Some Thoughts About The Byte Order Mark
Context
Unicode is (or should be) a standard for encoding lines of text using sequences of codepoints. UTF-8 (and also UTF-16, etc.) is a standard for encoding sequences of codepoints using sequences of bytes. When combined, these can be used to encode lines of text using sequences of bytes. They cannot be used to encode multiple lines of text in a single sequence of bytes without additional assumptions about e.g. the "End Of Line" encoding.
In Theory
U+FEFF ZERO WIDTH NO-BREAK SPACE is a Unicode codepoint that has two possible uses. The first use, as a zero-width no-break space, is deprecated (but still valid). The second use, as a byte order mark, is not deprecated.
The first thing to note here is that U+FEFF is ambiguous at the beginning of a file. It could be a byte order mark (i.e. part of the file encoding) or it could be a zero-width no-break space (i.e. part of the file content). Using this codepoint as a zero-width no-break space is now discouraged, but that doesn't actually eliminate the ambiguity when reading a file. You need to make assumptions about the file format to eliminate that ambiguity, but at that point you (should) already know the byte order.
The second thing to note here is that U+FEFF has no value whatsoever when encoding lines of text as sequences of codepoints. If it has value at all, then it has value only because it lets you infer something about how sequences of codepoints are encoded as sequences of bytes. That's a completely different layer of abstraction, and therefore outside the appropriate scope of the Unicode standard.
The third thing to note here is that U+FEFF does not let you infer anything about how sequences of codepoints are encoded as sequences of bytes. There are two reasons for this. First, anyone can invent new rules for encoding sequences of codepoints as sequences of bytes (e.g. "UTF-16 Mostly-Big-Endian-But-With-Two-Exceptions"). Second, U+FFFE is a valid codepoint, so even in the bizarre scenario where UTF-16 is known but the byte order isn't, you still haven't learned anything. (If this seems wrong, that's probably because U+FFFE is a noncharacter. But noncharacters are, in fact, valid codepoints. Yes, this is weird.)
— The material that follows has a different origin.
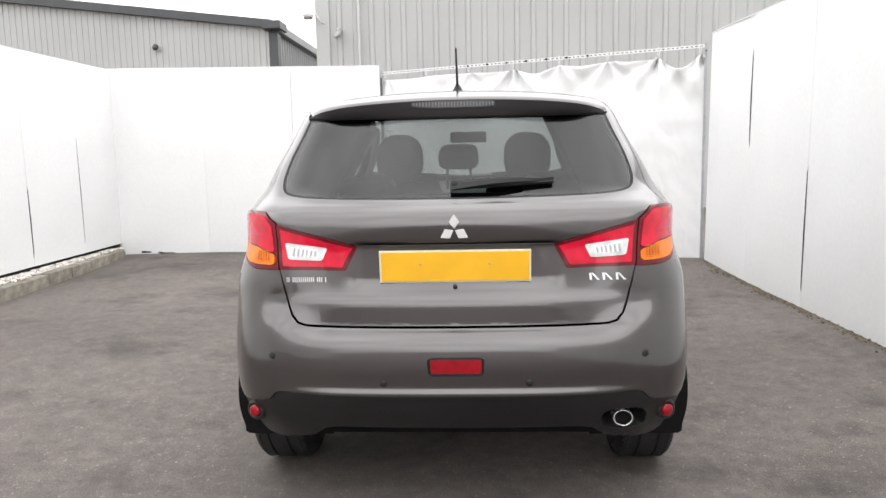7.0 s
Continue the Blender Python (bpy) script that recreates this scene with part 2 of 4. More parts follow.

My conclusion is that U+FEFF ZERO WIDTH NO-BREAK SPACE should not exist.
In Practice
There exists a nameless, informally-specified, and ambiguous "file format" typically associated with the "txt" filename extension. We can't realistically convince people to stop using it, so what do we do?
One answer is that we should invent a new file format which can use UTF-8, UTF-16BE, UTF-16LE, UTF-32, or ASCII depending on the first few bytes. A distinct binary prefix can be used for each non-ASCII possibility, and the prefixes can be chosen such that they won't be present in valid ASCII files. And why not have the four distinct binary prefixes map to the same codepoint, using their associated encoding schemes? The Unicode standard defined U+FEFF ZERO WIDTH NO-BREAK SPACE for exactly this purpose, so we might as well use it, right?
The first problem is that mapping the four binary prefixes to a single codepoint provides no benefit whatsoever. We can't possibly interpret them as a codepoint until we infer the encoding scheme, but at that point the prefix is no longer useful. Why pretend that the prefixes represent a codepoint when they clearly don't? That just obfuscates the actual abstraction boundaries.
The second problem is that people were dumping UTF-8 bytestreams to disk before the ink was dry on the relevant specification, and they weren't using a prefix. Are we going to reject those files as malformed ASCII when we write our libraries? Are we going to assume they're actually ISO-8859-1, or Windows-1252, or some other legacy encoding? Maybe that could have made sense, historically, if we couldn't predict that UTF-8 would take over the world. But it definitely doesn't make sense anymore.
The third problem is that UTF-8 took over the world, and UTF-8 says that one of those binary prefixes looks exactly like a valid codepoint. Now anyone who wants to parse a text file needs to figure out if the first few bytes represent a binary prefix or an actual codepoint. In other words, they need to infer the file format, but they can't, which is basically the same issue that we started with. (Mapping the binary prefixes to a codepoint for no reason isn't as harmless as it seems, apparently.)
My conclusion is that U+FEFF ZERO WIDTH NO-BREAK SPACE should never be used if it can possibly be avoided. We probably need to tolerate it when reading text files, at least for now, but it should be understood that writing it to disk is fundamentally unreasonable. Sometimes we need to do unreasonable things, when we interact with existing software that is itself unreasonable, but often we can fix the existing software. And the first step in that process is recognizing what is, in fact, unreasonable.